**Given data**
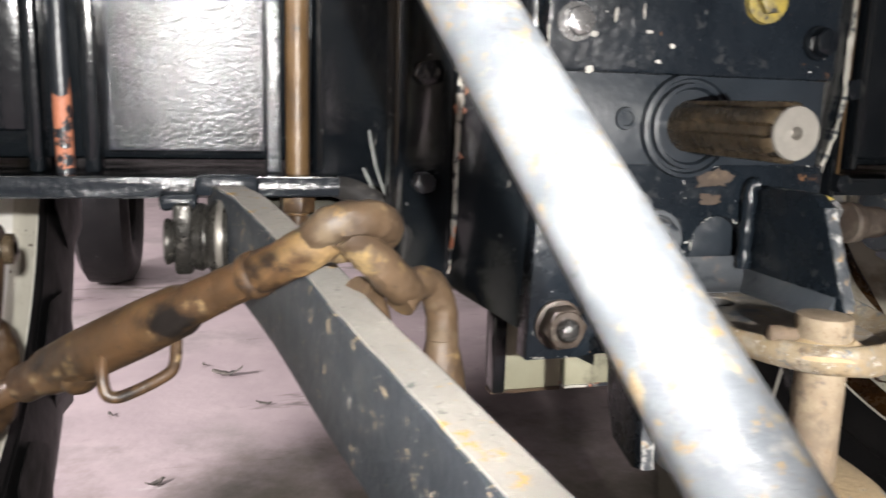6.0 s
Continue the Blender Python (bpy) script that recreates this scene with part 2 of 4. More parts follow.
rust_flake = mat("bare_rust_patch", (0.060, 0.040, 0.026), (0.036, 0.025, 0.018), 0.75, chips=[((0.12, 0.085, 0.056), 26, 0.58, 0.10, 0.8, ONE), ((0.025, 0.022, 0.02), 30, 0.60, 0.06, 0.5, ONE)], bump=0.6, grain=200, mottle=50)
cream_plain = mat("cream_paint_clean", (0.78, 0.76, 0.68), (0.70, 0.68, 0.59), 0.42, chips=[((0.085, 0.040, 0.015), 30, 0.72, 0.012, 0.8, ONE)], bump=0.15, grain=100, mottle=6)
fleck = mat("dull_paint_fleck", (0.42, 0.41, 0.37), (0.26, 0.25, 0.23), 0.5, bump=0.4, mottle=120)
olive_dark = mat("grimy_olive_paint", (0.055, 0.052, 0.036), (0.030, 0.028, 0.021), 0.6, chips=[((0.25, 0.235, 0.16), 14, 0.60, 0.06, 0.7, ONE), ((0.03, 0.028, 0.022), 16, 0.58, 0.10, 0.7, ONE)], bump=0.4, grain=150, mottle=20)
hose_rubber = mat("scuffed_hose", (0.030, 0.028, 0.026), (0.016, 0.015, 0.015), 0.55, chips=[((0.22, 0.20, 0.18), 18, 0.60, 0.10, 0.7, ONE), ((0.11, 0.10, 0.09), 30, 0.56, 0.12, 0.7, ONE)], bump=0.4, grain=200, mottle=30)
olive = mat("olive_cream_paint", (0.29, 0.28, 0.20), (0.23, 0.22, 0.155), 0.5, chips=[(RUST, 20, 0.66, 0.03, 0.8, ONE), ((0.17, 0.16, 0.115), 9, 0.55, 0.12, 0.6, ONE)], bump=0.2, grain=150, mottle=16)
rubber = mat("black_rubber", (0.0052, 0.0052, 0.0058), (0.0105, 0.0105, 0.0105), 0.46, chips=[((0.022, 0.021, 0.020), 4, 0.57, 0.16, 0.75, ONE), ((0.013, 0.013, 0.013), 9, 0.60, 0.12, 0.7, ONE), ((0.05, 0.05, 0.05), 30, 0.70, 0.04, 0.7, ONE)], bump=0.35, grain=90, mottle=6, spec=0.22, fine=1)
steel = mat("machined_steel", (0.23, 0.215, 0.19), (0.15, 0.14, 0.125), 0.42, 0.50, bump=0.25, grain=300, mottle=50)
pin_brown = mat("dull_brown_pin", (0.082, 0.060, 0.046), (0.052, 0.040, 0.032), 0.6, chips=[((0.17, 0.14, 0.11), 16, 0.55, 0.14, 0.8, ONE), ((0.04, 0.033, 0.028), 24, 0.60, 0.10, 0.6, ONE)], bump=0.4, grain=200, mottle=40)
stub_rust = mat("crusted_stub", (0.105, 0.074, 0.048), (0.060, 0.042, 0.028), 0.8, chips=[((0.19, 0.150, 0.105), 24, 0.59, 0.10, 0.9, ONE), ((0.10, 0.062, 0.04), 34, 0.58, 0.10, 0.9, ONE)], bump=1.0, grain=150, mottle=40, bump_size=0.002)
steel_oiled = mat("oiled_brown_shaft", (0.115, 0.085, 0.052), (0.065, 0.048, 0.030), 0.28, 0.45, chips=[((0.20, 0.14, 0.08), 40, 0.62, 0.08, 0.5, ONE)], bump=0.35, grain=200, mottle=40)
zinc = mat("zinc_bright", (0.62, 0.62, 0.62), (0.45, 0.45, 0.44), 0.24, 0.85, bump=0.3, grain=300, mottle=80)
nut_brown = mat("browned_zinc_nut", (0.066, 0.050, 0.039), (0.038, 0.029, 0.023), 0.38, 0.25, bump=0.4, grain=320, mottle=50, chips=[((0.060, 0.036, 0.023), 40, 0.57, 0.10, 0.7, ONE), ((0.17, 0.145, 0.118), 50, 0.61, 0.10, 0.4, ONE)])
brass = mat("yellow_passivated_rod", (0.26, 0.215, 0.085), (0.15, 0.125, 0.055), 0.36, 0.6, bump=0.25, grain=200, mottle=30, chips=[((0.12, 0.10, 0.06), 20, 0.60, 0.12, 0.6, (1, 1, 0.4))])
brown_rod = mat("rusted_stud", (0.115, 0.068, 0.028), (0.070, 0.042, 0.020), 0.40, 0.1, bump=0.4, grain=220, mottle=30, chips=[((0.02, 0.02, 0.02), 14, 0.60, 0.1, 0.4, ONE)])
red_worn = mat("black_over_red_paint", (0.012, 0.015, 0.019), (0.020, 0.022, 0.026), 0.35, chips=[(ORANGE, 26, 0.70, 0.03, 0.6, ONE, (-0.402, 0.146, 0.682), (0.02, 0.02, 0.030), 0.26)], bump=0.3, grain=160)
seam_paint = mat("chipped_seam_sealer", (0.44, 0.42, 0.37), (0.30, 0.29, 0.26), 0.6, chips=[((0.020, 0.024, 0.030), 55, 0.52, 0.03, 0.35, ONE), (ORANGE, 24, 0.62, 0.03, 0.6, ONE)], bump=0.8, grain=200)
cord = mat("pale_cord", (0.27, 0.255, 0.225), (0.20, 0.19, 0.165), 0.6, bump=0.3, grain=300, mottle=60)
plaster = mat("grey_plaster", (0.17, 0.165, 0.16), (0.13, 0.126, 0.12), 0.85, mottle=2, bump=0.3, grain=40, bump_size=0.004)
dark_gloss = mat("dark_gloss", (0.012, 0.010, 0.008), (0.022, 0.018, 0.014), 0.25, bump=0.1, grain=60)
yellow_mark = mat("yellow_paint_mark", (0.33, 0.25, 0.04), (0.11, 0.09, 0.04), 0.5, bump=0.4, mottle=90, chips=[((0.03, 0.03, 0.03), 40, 0.57, 0.06, 0.5, ONE)])
cream_dot = mat("primer_dot", (0.24, 0.21, 0.145), (0.15, 0.132, 0.095), 0.7, bump=0.5, mottle=120)
dusty = mat("dusty_slate", (0.175, 0.150, 0.120), (0.110, 0.100, 0.086), 0.60, chips=[((0.055, 0.062, 0.072), 22, 0.545, 0.06, 0.5, ONE), ((0.25, 0.20, 0.135), 45, 0.58, 0.08, 0.9, ONE), ((0.36, 0.34, 0.31), 70, 0.63, 0.03, 0.6, ONE), ((0.42, 0.335, 0.225), 30, 0.78, 0.12, 0.95, ONE, (0.0, -0.145, 0.586), (0.030, 0.026, 0.02), 0.36)], bump=0.4, grain=220, bump_size=0.001)
debris = mat("debris", (0.05, 0.045, 0.04), (0.16, 0.14, 0.12), 0.6, bump=0.3, mottle=60)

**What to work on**
Copy the material exactly. Do not include the pictures.

**Task output**
6.0 s
Continue the Blender Python (bpy) script that recreates this scene with part 2 of 4. More parts follow.
rust_flake = mat("bare_rust_patch", (0.060, 0.040, 0.026), (0.036, 0.025, 0.018), 0.75, chips=[((0.12, 0.085, 0.056), 26, 0.58, 0.10, 0.8, ONE), ((0.025, 0.022, 0.02), 30, 0.60, 0.06, 0.5, ONE)], bump=0.6, grain=200, mottle=50)
cream_plain = mat("cream_paint_clean", (0.78, 0.76, 0.68), (0.70, 0.68, 0.59), 0.42, chips=[((0.085, 0.040, 0.015), 30, 0.72, 0.012, 0.8, ONE)], bump=0.15, grain=100, mottle=6)
fleck = mat("dull_paint_fleck", (0.42, 0.41, 0.37), (0.26, 0.25, 0.23), 0.5, bump=0.4, mottle=120)
olive_dark = mat("grimy_olive_paint", (0.055, 0.052, 0.036), (0.030, 0.028, 0.021), 0.6, chips=[((0.25, 0.235, 0.16), 14, 0.60, 0.06, 0.7, ONE), ((0.03, 0.028, 0.022), 16, 0.58, 0.10, 0.7, ONE)], bump=0.4, grain=150, mottle=20)
hose_rubber = mat("scuffed_hose", (0.030, 0.028, 0.026), (0.016, 0.015, 0.015), 0.55, chips=[((0.22, 0.20, 0.18), 18, 0.60, 0.10, 0.7, ONE), ((0.11, 0.10, 0.09), 30, 0.56, 0.12, 0.7, ONE)], bump=0.4, grain=200, mottle=30)
olive = mat("olive_cream_paint", (0.29, 0.28, 0.20), (0.23, 0.22, 0.155), 0.5, chips=[(RUST, 20, 0.66, 0.03, 0.8, ONE), ((0.17, 0.16, 0.115), 9, 0.55, 0.12, 0.6, ONE)], bump=0.2, grain=150, mottle=16)
rubber = mat("black_rubber", (0.0052, 0.0052, 0.0058), (0.0105, 0.0105, 0.0105), 0.46, chips=[((0.022, 0.021, 0.020), 4, 0.57, 0.16, 0.75, ONE), ((0.013, 0.013, 0.013), 9, 0.60, 0.12, 0.7, ONE), ((0.05, 0.05, 0.05), 30, 0.70, 0.04, 0.7, ONE)], bump=0.35, grain=90, mottle=6, spec=0.22, fine=1)
steel = mat("machined_steel", (0.23, 0.215, 0.19), (0.15, 0.14, 0.125), 0.42, 0.50, bump=0.25, grain=300, mottle=50)
pin_brown = mat("dull_brown_pin", (0.082, 0.060, 0.046), (0.052, 0.040, 0.032), 0.6, chips=[((0.17, 0.14, 0.11), 16, 0.55, 0.14, 0.8, ONE), ((0.04, 0.033, 0.028), 24, 0.60, 0.10, 0.6, ONE)], bump=0.4, grain=200, mottle=40)
stub_rust = mat("crusted_stub", (0.105, 0.074, 0.048), (0.060, 0.042, 0.028), 0.8, chips=[((0.19, 0.150, 0.105), 24, 0.59, 0.10, 0.9, ONE), ((0.10, 0.062, 0.04), 34, 0.58, 0.10, 0.9, ONE)], bump=1.0, grain=150, mottle=40, bump_size=0.002)
steel_oiled = mat("oiled_brown_shaft", (0.115, 0.085, 0.052), (0.065, 0.048, 0.030), 0.28, 0.45, chips=[((0.20, 0.14, 0.08), 40, 0.62, 0.08, 0.5, ONE)], bump=0.35, grain=200, mottle=40)
zinc = mat("zinc_bright", (0.62, 0.62, 0.62), (0.45, 0.45, 0.44), 0.24, 0.85, bump=0.3, grain=300, mottle=80)
nut_brown = mat("browned_zinc_nut", (0.066, 0.050, 0.039), (0.038, 0.029, 0.023), 0.38, 0.25, bump=0.4, grain=320, mottle=50, chips=[((0.060, 0.036, 0.023), 40, 0.57, 0.10, 0.7, ONE), ((0.17, 0.145, 0.118), 50, 0.61, 0.10, 0.4, ONE)])
brass = mat("yellow_passivated_rod", (0.26, 0.215, 0.085), (0.15, 0.125, 0.055), 0.36, 0.6, bump=0.25, grain=200, mottle=30, chips=[((0.12, 0.10, 0.06), 20, 0.60, 0.12, 0.6, (1, 1, 0.4))])
brown_rod = mat("rusted_stud", (0.115, 0.068, 0.028), (0.070, 0.042, 0.020), 0.40, 0.1, bump=0.4, grain=220, mottle=30, chips=[((0.02, 0.02, 0.02), 14, 0.60, 0.1, 0.4, ONE)])
red_worn = mat("black_over_red_paint", (0.012, 0.015, 0.019), (0.020, 0.022, 0.026), 0.35, chips=[(ORANGE, 26, 0.70, 0.03, 0.6, ONE, (-0.402, 0.146, 0.682), (0.02, 0.02, 0.030), 0.26)], bump=0.3, grain=160)
seam_paint = mat("chipped_seam_sealer", (0.44, 0.42, 0.37), (0.30, 0.29, 0.26), 0.6, chips=[((0.020, 0.024, 0.030), 55, 0.52, 0.03, 0.35, ONE), (ORANGE, 24, 0.62, 0.03, 0.6, ONE)], bump=0.8, grain=200)
cord = mat("pale_cord", (0.27, 0.255, 0.225), (0.20, 0.19, 0.165), 0.6, bump=0.3, grain=300, mottle=60)
plaster = mat("grey_plaster", (0.17, 0.165, 0.16), (0.13, 0.126, 0.12), 0.85, mottle=2, bump=0.3, grain=40, bump_size=0.004)
dark_gloss = mat("dark_gloss", (0.012, 0.010, 0.008), (0.022, 0.018, 0.014), 0.25, bump=0.1, grain=60)
yellow_mark = mat("yellow_paint_mark", (0.33, 0.25, 0.04), (0.11, 0.09, 0.04), 0.5, bump=0.4, mottle=90, chips=[((0.03, 0.03, 0.03), 40, 0.57, 0.06, 0.5, ONE)])
cream_dot = mat("primer_dot", (0.24, 0.21, 0.145), (0.15, 0.132, 0.095), 0.7, bump=0.5, mottle=120)
dusty = mat("dusty_slate", (0.175, 0.150, 0.120), (0.110, 0.100, 0.086), 0.60, chips=[((0.055, 0.062, 0.072), 22, 0.545, 0.06, 0.5, ONE), ((0.25, 0.20, 0.135), 45, 0.58, 0.08, 0.9, ONE), ((0.36, 0.34, 0.31), 70, 0.63, 0.03, 0.6, ONE), ((0.42, 0.335, 0.225), 30, 0.78, 0.12, 0.95, ONE, (0.0, -0.145, 0.586), (0.030, 0.026, 0.02), 0.36)], bump=0.4, grain=220, bump_size=0.001)
debris = mat("debris", (0.05, 0.045, 0.04), (0.16, 0.14, 0.12), 0.6, bump=0.3, mottle=60)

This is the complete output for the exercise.